* _WHAT IS ASKED_: Every line below should be copied exactly; drop the pictures.
>> Begin GIVEN INFORMATION
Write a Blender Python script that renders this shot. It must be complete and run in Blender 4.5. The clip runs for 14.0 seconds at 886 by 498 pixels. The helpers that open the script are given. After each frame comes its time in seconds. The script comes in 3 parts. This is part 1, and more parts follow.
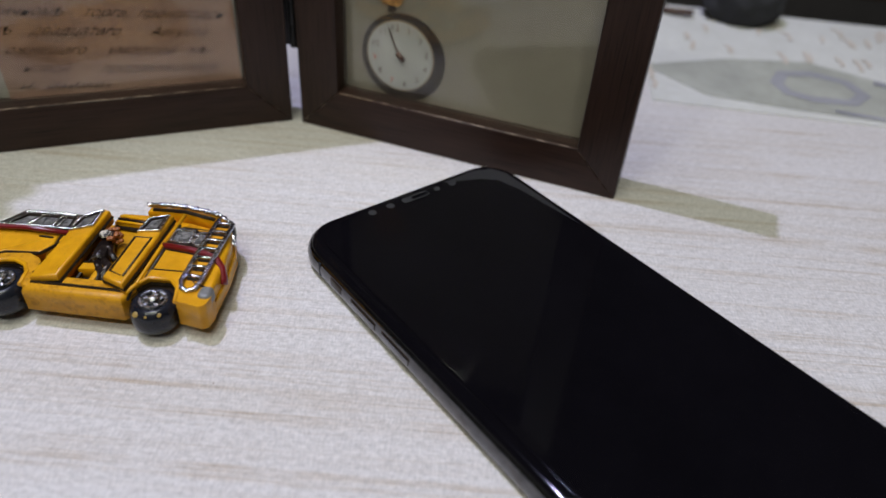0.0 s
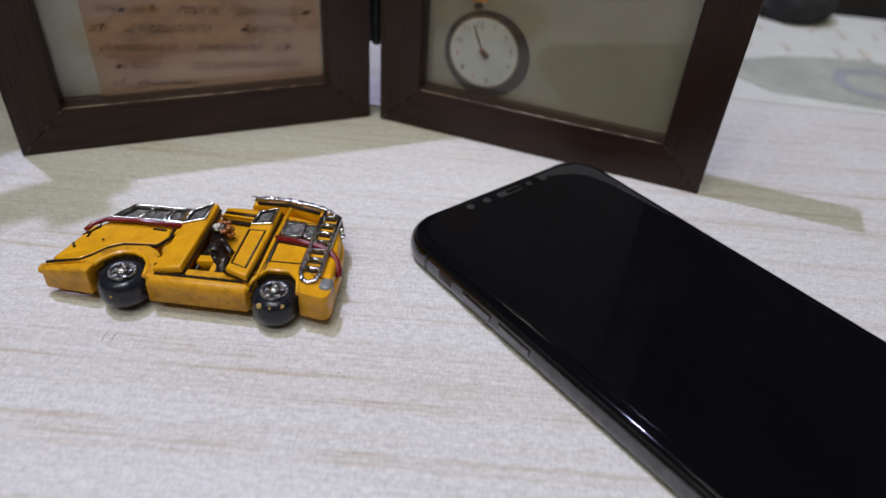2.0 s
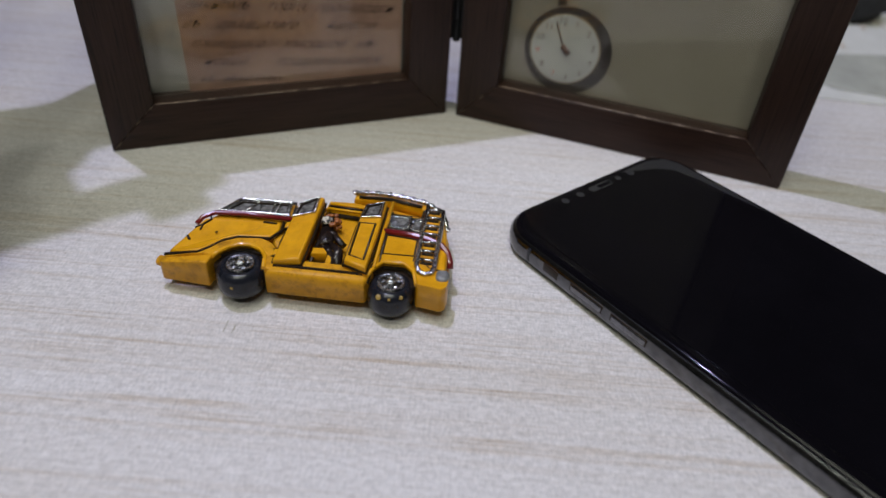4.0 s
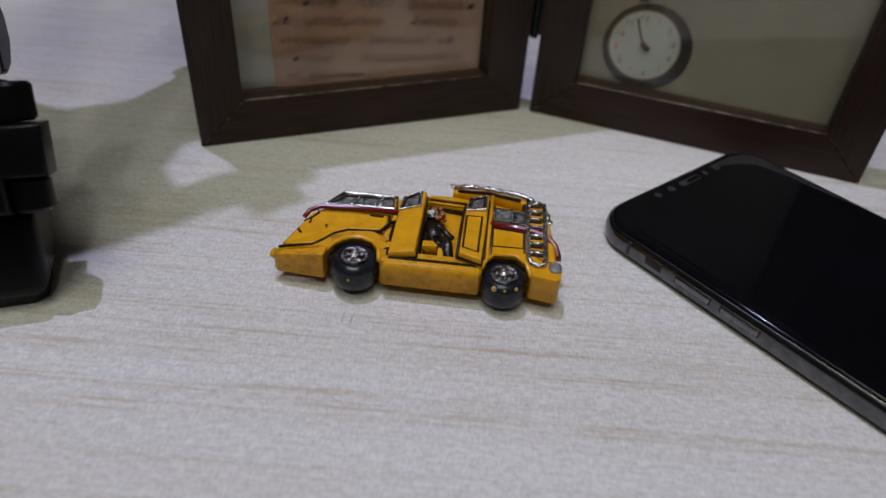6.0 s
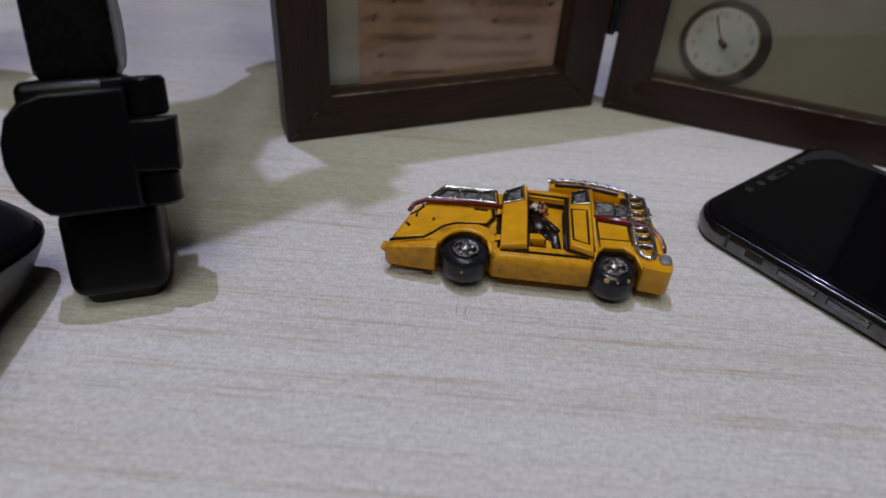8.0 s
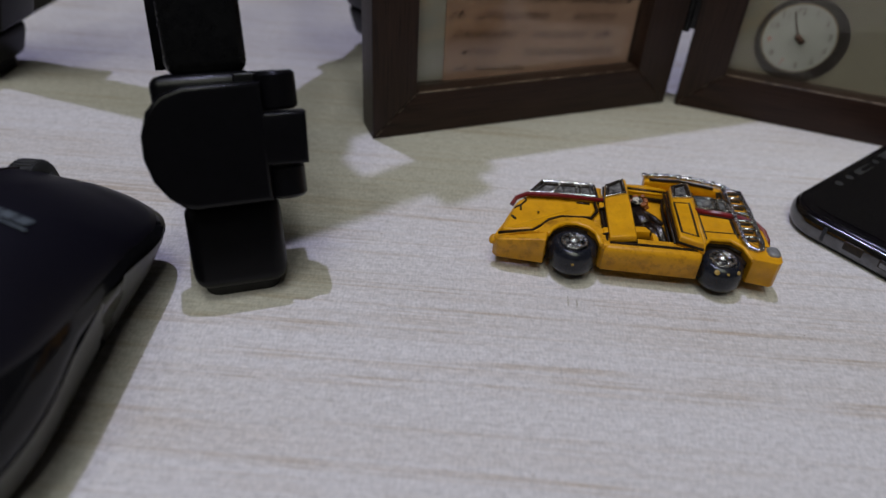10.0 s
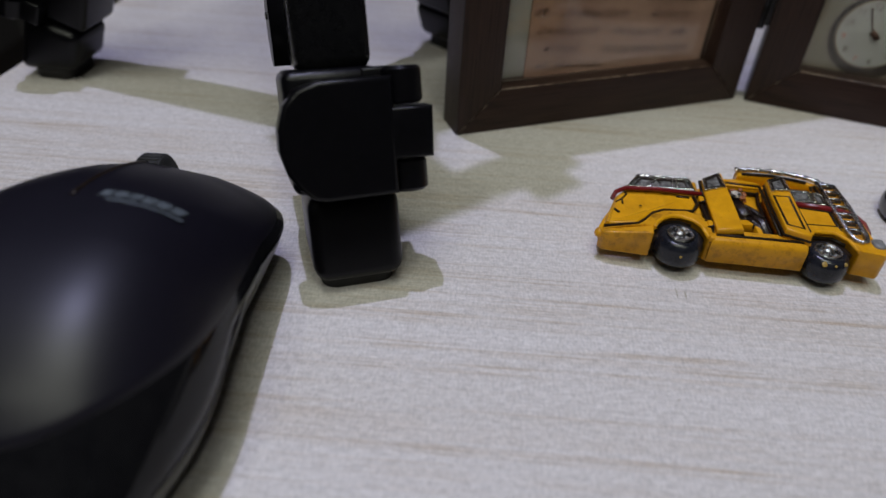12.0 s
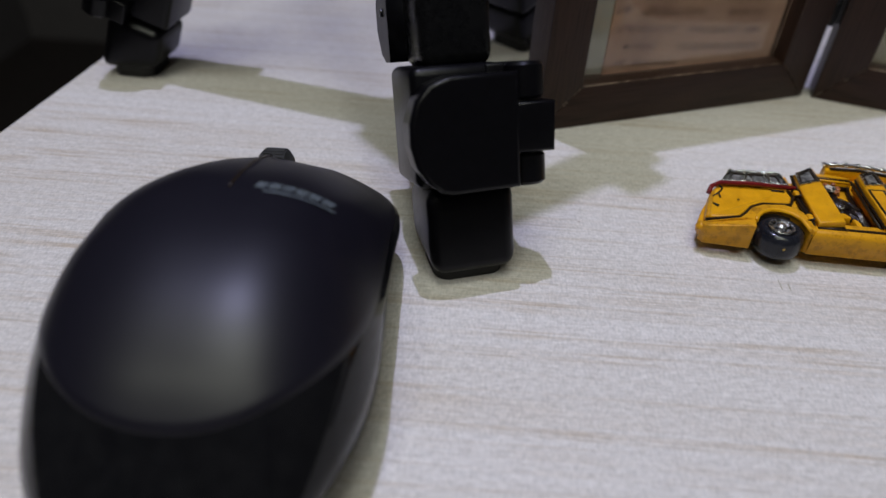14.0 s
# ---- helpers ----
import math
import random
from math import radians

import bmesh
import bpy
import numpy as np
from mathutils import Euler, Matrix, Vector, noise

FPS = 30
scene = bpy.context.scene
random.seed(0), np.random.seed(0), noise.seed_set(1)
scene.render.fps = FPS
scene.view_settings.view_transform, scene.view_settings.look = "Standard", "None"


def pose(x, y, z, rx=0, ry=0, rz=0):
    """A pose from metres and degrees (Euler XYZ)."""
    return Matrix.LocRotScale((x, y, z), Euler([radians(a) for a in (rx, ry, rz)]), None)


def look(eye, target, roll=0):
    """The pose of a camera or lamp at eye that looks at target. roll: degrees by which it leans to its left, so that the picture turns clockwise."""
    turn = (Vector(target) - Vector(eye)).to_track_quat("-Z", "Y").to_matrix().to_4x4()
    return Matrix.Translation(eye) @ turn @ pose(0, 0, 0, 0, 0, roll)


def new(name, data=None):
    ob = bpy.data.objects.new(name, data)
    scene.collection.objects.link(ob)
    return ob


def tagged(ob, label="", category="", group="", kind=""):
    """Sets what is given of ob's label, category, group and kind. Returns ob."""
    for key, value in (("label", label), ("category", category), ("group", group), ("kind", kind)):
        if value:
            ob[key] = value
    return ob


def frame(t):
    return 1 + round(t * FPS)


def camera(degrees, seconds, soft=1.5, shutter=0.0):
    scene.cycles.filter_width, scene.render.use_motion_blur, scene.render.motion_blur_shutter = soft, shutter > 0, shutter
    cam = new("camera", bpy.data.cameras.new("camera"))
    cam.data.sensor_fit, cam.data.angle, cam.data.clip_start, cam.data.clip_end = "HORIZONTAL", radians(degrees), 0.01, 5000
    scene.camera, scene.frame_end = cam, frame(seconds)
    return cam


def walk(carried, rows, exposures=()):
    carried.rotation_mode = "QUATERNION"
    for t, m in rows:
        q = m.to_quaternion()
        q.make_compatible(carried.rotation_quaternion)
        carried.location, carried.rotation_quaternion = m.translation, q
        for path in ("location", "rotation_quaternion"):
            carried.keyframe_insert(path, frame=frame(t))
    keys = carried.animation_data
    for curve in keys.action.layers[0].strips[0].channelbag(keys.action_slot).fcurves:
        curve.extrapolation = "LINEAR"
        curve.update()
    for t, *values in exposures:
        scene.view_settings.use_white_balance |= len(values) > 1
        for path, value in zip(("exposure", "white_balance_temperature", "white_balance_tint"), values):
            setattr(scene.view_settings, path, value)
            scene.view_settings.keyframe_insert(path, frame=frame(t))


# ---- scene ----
>> End GIVEN INFORMATION
* _ANSWER TO THE PROBLEM_:
Write a Blender Python script that renders this shot. It must be complete and run in Blender 4.5. The clip runs for 14.0 seconds at 886 by 498 pixels. The helpers that open the script are given. After each frame comes its time in seconds. The script comes in 3 parts. This is part 1, and more parts follow.
0.0 s
2.0 s
4.0 s
6.0 s
8.0 s
10.0 s
12.0 s
14.0 s
# ---- helpers ----
import math
import random
from math import radians

import bmesh
import bpy
import numpy as np
from mathutils import Euler, Matrix, Vector, noise

FPS = 30
scene = bpy.context.scene
random.seed(0), np.random.seed(0), noise.seed_set(1)
scene.render.fps = FPS
scene.view_settings.view_transform, scene.view_settings.look = "Standard", "None"


def pose(x, y, z, rx=0, ry=0, rz=0):
    """A pose from metres and degrees (Euler XYZ)."""
    return Matrix.LocRotScale((x, y, z), Euler([radians(a) for a in (rx, ry, rz)]), None)


def look(eye, target, roll=0):
    """The pose of a camera or lamp at eye that looks at target. roll: degrees by which it leans to its left, so that the picture turns clockwise."""
    turn = (Vector(target) - Vector(eye)).to_track_quat("-Z", "Y").to_matrix().to_4x4()
    return Matrix.Translation(eye) @ turn @ pose(0, 0, 0, 0, 0, roll)


def new(name, data=None):
    ob = bpy.data.objects.new(name, data)
    scene.collection.objects.link(ob)
    return ob


def tagged(ob, label="", category="", group="", kind=""):
    """Sets what is given of ob's label, category, group and kind. Returns ob."""
    for key, value in (("label", label), ("category", category), ("group", group), ("kind", kind)):
        if value:
            ob[key] = value
    return ob


def frame(t):
    return 1 + round(t * FPS)


def camera(degrees, seconds, soft=1.5, shutter=0.0):
    scene.cycles.filter_width, scene.render.use_motion_blur, scene.render.motion_blur_shutter = soft, shutter > 0, shutter
    cam = new("camera", bpy.data.cameras.new("camera"))
    cam.data.sensor_fit, cam.data.angle, cam.data.clip_start, cam.data.clip_end = "HORIZONTAL", radians(degrees), 0.01, 5000
    scene.camera, scene.frame_end = cam, frame(seconds)
    return cam


def walk(carried, rows, exposures=()):
    carried.rotation_mode = "QUATERNION"
    for t, m in rows:
        q = m.to_quaternion()
        q.make_compatible(carried.rotation_quaternion)
        carried.location, carried.rotation_quaternion = m.translation, q
        for path in ("location", "rotation_quaternion"):
            carried.keyframe_insert(path, frame=frame(t))
    keys = carried.animation_data
    for curve in keys.action.layers[0].strips[0].channelbag(keys.action_slot).fcurves:
        curve.extrapolation = "LINEAR"
        curve.update()
    for t, *values in exposures:
        scene.view_settings.use_white_balance |= len(values) > 1
        for path, value in zip(("exposure", "white_balance_temperature", "white_balance_tint"), values):
            setattr(scene.view_settings, path, value)
            scene.view_settings.keyframe_insert(path, frame=frame(t))


# ---- scene ----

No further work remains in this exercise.